鉄則2:現場に丸投げするな。推進チームは“独裁者”であれ

自動化プロジェクトが失敗する、鉄板のパターン。 それは、「現場の各部署で、それぞれ自動化を進めてください」という、無責任な丸投げです。

現場の担当者は、日々の業務で手一杯。全体最適の視点など持てるはずもありません。 結果、何が起きるか。 A部署はA部署のやり方で、B部署はB部署のやり方で、それぞれが自分勝手なロボットを作り始める。管理ルールも、開発基準もバラバラ。管理不能な「野良ロボット」が大量発生し、作った本人しか仕様が分からない、究極の属人化マシーンが生まれるんです。
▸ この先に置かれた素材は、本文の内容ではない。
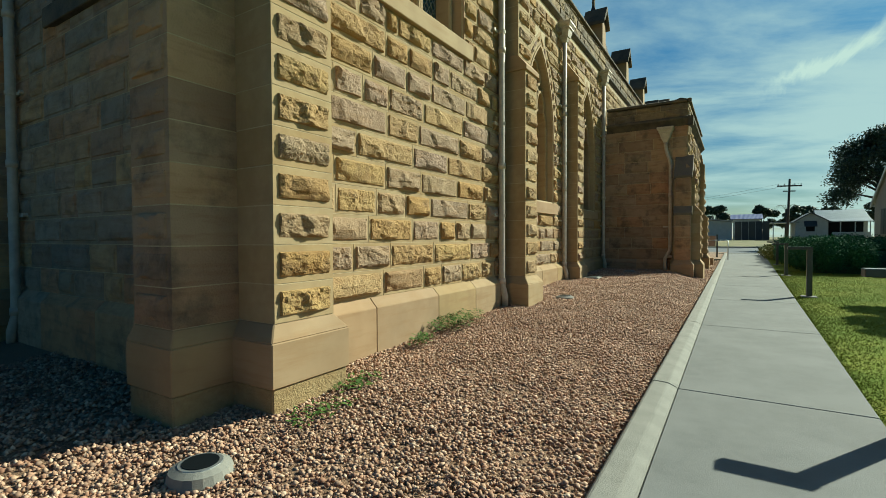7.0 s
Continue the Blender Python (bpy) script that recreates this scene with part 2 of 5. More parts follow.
M_CONC = mat("pale_concrete", (0.148, 0.151, 0.149), 0.9, vary=((0.13, 0.133, 0.131), (0.163, 0.166, 0.164)), scale=7, bump=0.3, bump_scale=160,
             stain=(0.134, 0.134, 0.131), stain_amount=0.3, stain_scale=1.2)
M_KERB = mat("kerb_concrete", (0.237, 0.23, 0.205), 0.9, vary=((0.192, 0.186, 0.166),), scale=6, bump=0.4, bump_scale=140,
             stain=(0.192, 0.179, 0.16), stain_amount=0.4)
M_GRAVEL = mat("river_gravel", (0.45, 0.265, 0.175), 0.8, vary=((0.27, 0.14, 0.09), (0.56, 0.375, 0.265), (0.17, 0.112, 0.088), (0.50, 0.305, 0.20), (0.64, 0.48, 0.36)),
               per="island", scale=60, spec=0.35)
# base darker than the pebbles, so gaps between them look shaded
M_BED = mat("gravel_bed", (0.15, 0.088, 0.055), 0.95, vary=((0.30, 0.18, 0.108),), scale=70, bump=1.0, bump_scale=55)
# lightened so unseen ground to the west bounces warm light onto the walls
M_SOIL = mat("dry_grass_ground", (0.15, 0.13, 0.075), 0.95, vary=((0.115, 0.125, 0.05),), scale=0.4, bump=0.3, bump_scale=8)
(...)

これを防ぐためには、経営層から強力な権限を与えられた、専門の「推進チーム」が不可欠です。 そして、このチームは、ただの調整役ではいけません。 各部署の「ウチのやり方は特別だ」という抵抗を、時には権限を盾に押し切ってでも、全社標準のルールやプロセスを強制する。「愛のある独裁者」になる覚悟が必要なんです。民主主義で進める自動化は、ほぼ100%失敗します。

鉄則3:小さな成功に酔うな。“スケール”から逆算しろ

「経理部の請求書処理、月10時間の工数を削減できました!」 …素晴らしい。でも、それで満足していたら、あなたの会社の自動化はそこでおしまいです。
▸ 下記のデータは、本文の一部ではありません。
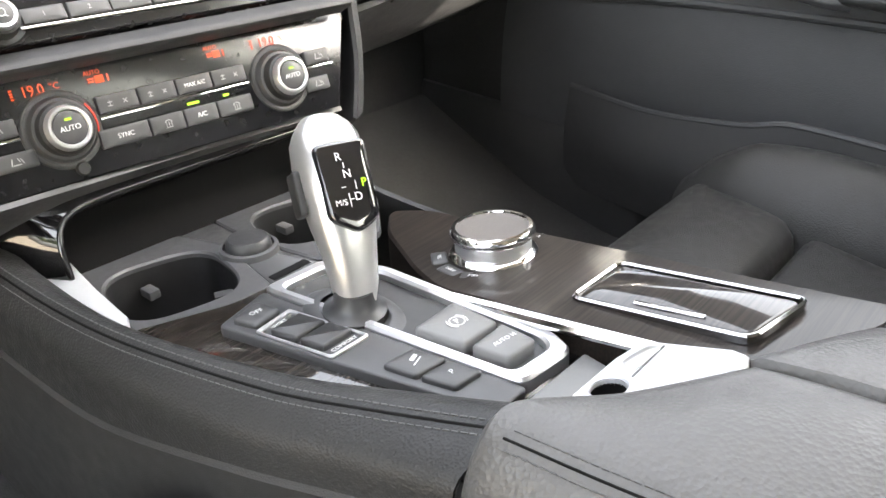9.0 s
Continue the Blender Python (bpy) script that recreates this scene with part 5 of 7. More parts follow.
bars([(0.011, -0.0085, 0.0075, 0.0006, 0), (0.011, -0.0117, 0.0075, 0.0006, 0), (0.0073, -0.010, 0.0006, 0.0036, 0), (0.0147, -0.0085, 0.0006, 0.0065, 0), (0.0125, -0.0056, 0.005, 0.0006, 0), (0.0088, -0.0072, 0.0006, 0.004, -40), (0.0122, -0.0102, 0.0025, 0.0018, 0)], 0.0067, M_WHITE, lb, "door_symbol")


# ---- radio and climate panels ----
F_RA = panel_frame(0.008, 0.190, 0.717, 36, 5.5)
ra = thing("radio_panel", "glossy black radio panel with a disc slot and numbered buttons", "radio", F_RA)
part("plate", prism(rounded([(-0.160, -0.021), (0.163, -0.021), (0.170, 0.029), (-0.160, 0.034)], 0.003), -0.03, 0.0, 0.001), M_PANEL, ra, "glossy black panel")
part("brow", prism(rounded([(-0.160, 0.0345), (0.170, 0.0295), (0.172, 0.036), (-0.160, 0.043)], 0.002), -0.03, 0.006, 0.002), M_STACK, ra)
part("slot", prism(rounded([(-0.064, 0.0062), (0.086, 0.0062), (0.086, 0.0125), (-0.064, 0.0125)], 0.002), 0.0, 0.0012), M_DARK, ra)
part("slot_lip", prism(rect(0.011, 0.0092, 0.147, 0.0012, 0.0004), 0.0012, 0.002), M_DARK, ra)
for x, s in zip((-0.077, -0.047, -0.018, 0.012, 0.042, 0.071, 0.101, 0.130), "12345678"):
    button(ra, x, -0.0050, 0.0285, 0.0110, 0.0, 0.0040, 0.0012, M_BUTTON, "preset_button", s, 0.0046, ink=M_GREYP)
for x, s in ((0.103, "eject"), (0.1325, "skip")):
    b = button(ra, x, 0.0090, 0.0285, 0.0110, 0.0, 0.0040, 0.0012, M_BUTTON, "eject_button" if s == "eject" else "skip_button")
    if s == "eject":
        part("symbol", prism([Vector((x - 0.002, 0.0078)), Vector((x + 0.002, 0.0078)), Vector((x, 0.0108))], 0.0045, 0.0047), M_GREYP, b)
    else:
        for d in (-1, 1):
            pt = [Vector((x + d * 0.0055, 0.0072)), Vector((x + d * 0.0055, 0.0108)), Vector((x + d * 0.0085, 0.009))]
            part("symbol", prism(pt if d < 0 else list(reversed(pt)), 0.0045, 0.0047), M_GREYP, b)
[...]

RPAツールのライセンス費用は、安くても年間100万円以上します。月10時間、時給2000円としても、年間で削減できる人件費は24万円。全く元が取れていませんよね。

これは、ただの「自己満足なデジタル内職」です。 本当の自動化とは、その成功をいかにして「全社にスケール(拡大)させるか」を考えること。 最初から、「このロボットの処理は、他の部署でも再利用できるな」「全社で使うなら、エラーが出たときの運用ルールを決めておこう」というように、スケールさせることから逆算して設計しなければなりません。

一つの部署の小さな成功に酔いしれるのではなく、全社で数千、数万時間という工数を削減する。その大きな絵を描けないプロジェクトは、始める前から失敗しているのと同じです。

RPAは、魔法の杖ではありません。ただの、道具です。 優れた道具も、使う人間が無能なら、ただのガラクタに過ぎません。

「業務を殺し、独裁者となり、スケールから逆算する」

この3つの鉄則を守れないのなら、悪いことは言いません。 RPAなんて、今すぐやめなさい。その金と時間で、社員と飲みに行った方が、よっぽど有意義ですから。